• Work required: Your output is the lines from the first one to the one containing "scene = bpy.context.scene", repeated exactly, with images left out.

• Data:
◇ ◇ ◇ ◇ ◇

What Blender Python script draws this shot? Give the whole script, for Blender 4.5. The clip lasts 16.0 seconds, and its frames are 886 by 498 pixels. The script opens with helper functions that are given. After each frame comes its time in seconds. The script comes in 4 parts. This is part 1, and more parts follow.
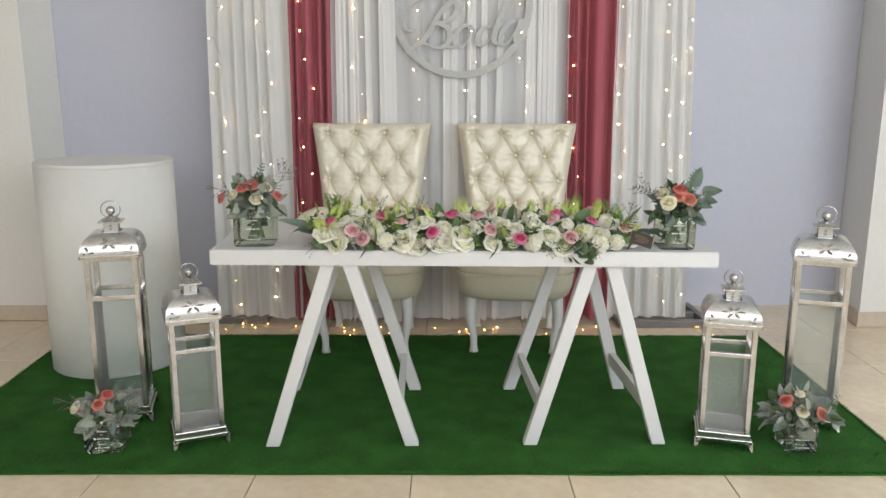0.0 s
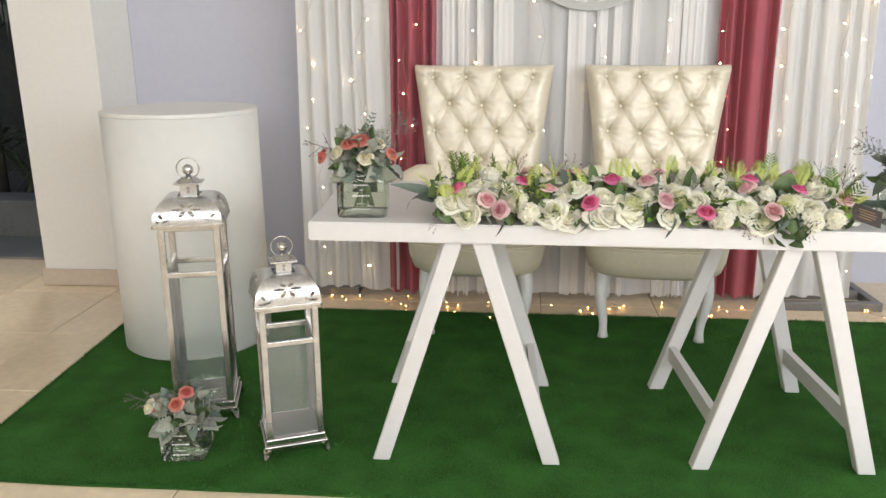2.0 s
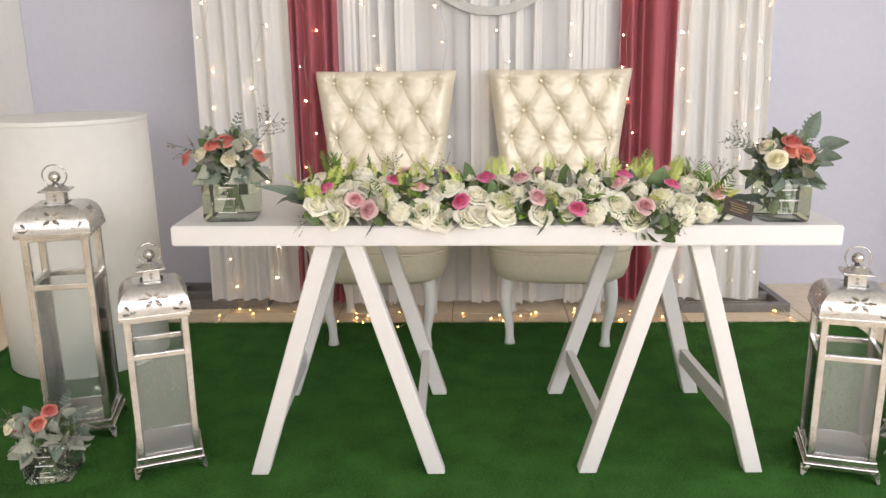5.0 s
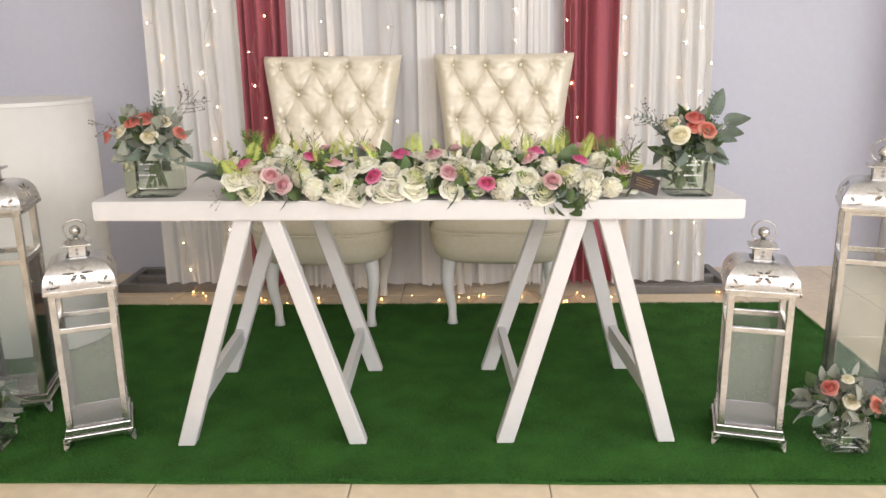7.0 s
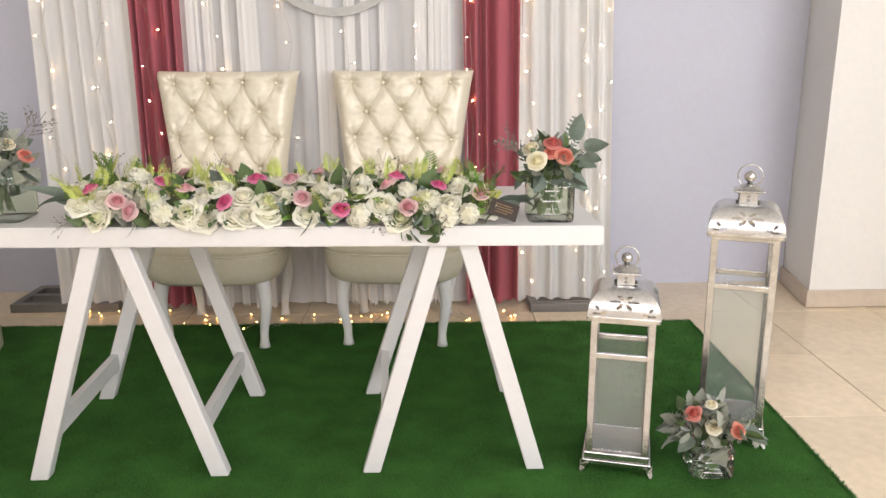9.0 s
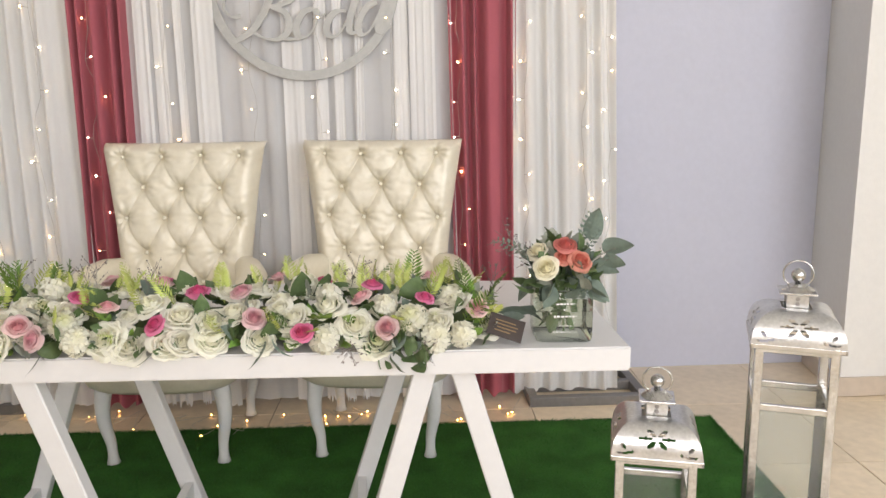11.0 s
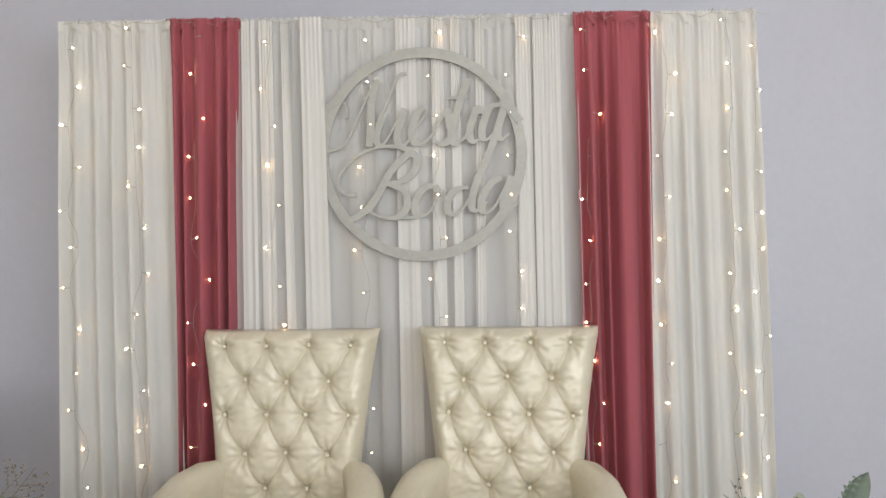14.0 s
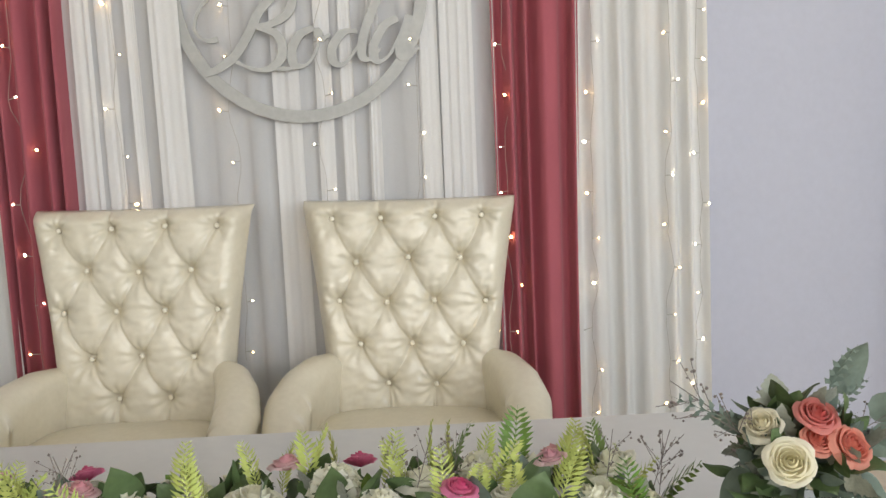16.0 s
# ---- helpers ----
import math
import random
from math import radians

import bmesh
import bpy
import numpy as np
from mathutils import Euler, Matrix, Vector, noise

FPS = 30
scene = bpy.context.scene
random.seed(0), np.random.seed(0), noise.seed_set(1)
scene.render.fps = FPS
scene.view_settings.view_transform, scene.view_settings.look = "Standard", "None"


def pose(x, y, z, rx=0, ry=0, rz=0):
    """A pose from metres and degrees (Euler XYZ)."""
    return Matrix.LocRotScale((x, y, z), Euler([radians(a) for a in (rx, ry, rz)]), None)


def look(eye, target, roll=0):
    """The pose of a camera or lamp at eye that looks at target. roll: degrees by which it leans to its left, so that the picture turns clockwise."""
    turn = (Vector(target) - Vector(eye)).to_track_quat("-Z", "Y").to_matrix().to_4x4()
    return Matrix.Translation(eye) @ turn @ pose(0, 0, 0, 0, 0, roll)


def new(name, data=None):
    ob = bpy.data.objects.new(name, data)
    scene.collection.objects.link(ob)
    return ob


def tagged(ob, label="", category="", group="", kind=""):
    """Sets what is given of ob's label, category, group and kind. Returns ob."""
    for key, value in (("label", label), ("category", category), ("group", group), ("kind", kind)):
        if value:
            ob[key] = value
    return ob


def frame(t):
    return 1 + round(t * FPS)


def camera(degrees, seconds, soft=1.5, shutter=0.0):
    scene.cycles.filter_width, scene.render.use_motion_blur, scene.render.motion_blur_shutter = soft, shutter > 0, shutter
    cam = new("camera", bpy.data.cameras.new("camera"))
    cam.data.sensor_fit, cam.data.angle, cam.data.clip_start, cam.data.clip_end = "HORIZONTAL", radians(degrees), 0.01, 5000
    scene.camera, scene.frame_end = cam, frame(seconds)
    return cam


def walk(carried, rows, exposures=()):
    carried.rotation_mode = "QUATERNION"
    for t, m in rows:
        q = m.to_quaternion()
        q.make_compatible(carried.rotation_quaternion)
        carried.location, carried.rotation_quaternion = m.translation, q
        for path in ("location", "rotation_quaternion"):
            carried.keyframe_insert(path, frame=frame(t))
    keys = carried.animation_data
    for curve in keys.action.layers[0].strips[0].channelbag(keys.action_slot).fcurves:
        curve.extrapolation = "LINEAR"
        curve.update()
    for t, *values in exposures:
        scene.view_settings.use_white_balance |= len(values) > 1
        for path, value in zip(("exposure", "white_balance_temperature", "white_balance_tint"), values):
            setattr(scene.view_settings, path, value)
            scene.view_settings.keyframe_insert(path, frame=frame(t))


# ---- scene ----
cam = camera(59.4, 16.0, soft=1.5)
METRES, EYE, TILT, LEAN, TURN = 3.15, 1.3275, 0.0, 0.0, -1.0
ROWS = [
    (0.0, 0.0, 0.0, 0.0, 0.02, -11.75, -0.08),
    (0.5, -0.0079, 0.0712, 0.0002, 1.03, -12.18, -0.15),
    (1.0, -0.029, 0.1214, -0.0069, 4.28, -13.49, -0.21),
    (1.5, -0.0613, 0.1602, -0.0099, 4.97, -14.47, -0.13),
    (2.0, -0.0826, 0.1839, -0.0172, 4.85, -15.41, 0.25),
    (2.5, -0.0898, 0.2001, -0.0251, 4.23, -15.74, 0.7),
    (3.0, -0.0807, 0.2067, -0.0336, 3.17, -15.62, 0.91),
    (3.5, -0.0632, 0.2065, -0.0367, 2.16, -14.58, 0.77),
    (4.0, -0.0438, 0.2059, -0.0369, 1.77, -13.89, 0.72),
    (6.5, 0.0462, 0.1958, -0.0459, 1.58, -14.46, 0.69),
    (7.0, 0.066, 0.1854, -0.0515, 1.39, -14.47, 0.75),
    (7.5, 0.0939, 0.167, -0.0538, 1.04, -14.13, 0.6),
    (8.0, 0.122, 0.1602, -0.0486, -0.22, -14.15, 0.21),
    (10.5, 0.1753, 0.3189, -0.0233, -1.86, -12.41, 0.42),
    (11.0, 0.1614, 0.3433, -0.0135, -2.35, -10.71, 0.64),
    (11.5, 0.1563, 0.3778, 0.0018, -1.59, -9.59, 1.06),
    (12.0, 0.1559, 0.4061, 0.0159, 0.99, -8.3, 1.16),
    (12.5, 0.1485, 0.4192, 0.0267, 3.29, -6.53, 0.94),
    (13.0, 0.1229, 0.4299, 0.0366, 3.66, -4.23, 0.62),
    (13.5, 0.092, 0.4429, 0.0413, 3.12, -2.06, 0.74),
    (14.0, 0.0748, 0.4557, 0.043, 1.44, -0.87, 0.86),
    (14.5, 0.0739, 0.476, 0.0459, -0.64, -0.85, 0.98),
    (15.0, 0.0814, 0.5224, 0.0379, -1.35, -2.64, 1.43),
    (15.5, 0.0949, 0.5676, 0.0193, -1.97, -5.18, 1.89),
    (16.0, 0.1096, 0.5965, -0.0038, -3.86, -8.09, 1.8),
]
walk(cam, [(t, pose(0, 0, EYE, TILT, LEAN, TURN) @ pose(METRES * x, METRES * y, METRES * z, 90 + pitch, roll, yaw)) for t, x, y, z, yaw, pitch, roll in ROWS],
     [(0.0, -0.34, 6250, 9), (0.5, -0.20, 6300, 9), (2.0, 0.0, 6500, 11), (4.0, 0.02, 6650, 14), (8.0, 0.0, 6700, 16), (10.5, -0.07, 6650, 15), (12.5, -0.32, 6500, 11), (14.5, -0.38, 6450, 10), (16.0, -0.34, 6400, 10)])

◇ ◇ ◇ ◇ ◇

• Answer to this task:
What Blender Python script draws this shot? Give the whole script, for Blender 4.5. The clip lasts 16.0 seconds, and its frames are 886 by 498 pixels. The script opens with helper functions that are given. After each frame comes its time in seconds. The script comes in 4 parts. This is part 1, and more parts follow.
0.0 s
2.0 s
5.0 s
7.0 s
9.0 s
11.0 s
14.0 s
16.0 s
# ---- helpers ----
import math
import random
from math import radians

import bmesh
import bpy
import numpy as np
from mathutils import Euler, Matrix, Vector, noise

FPS = 30
scene = bpy.context.scene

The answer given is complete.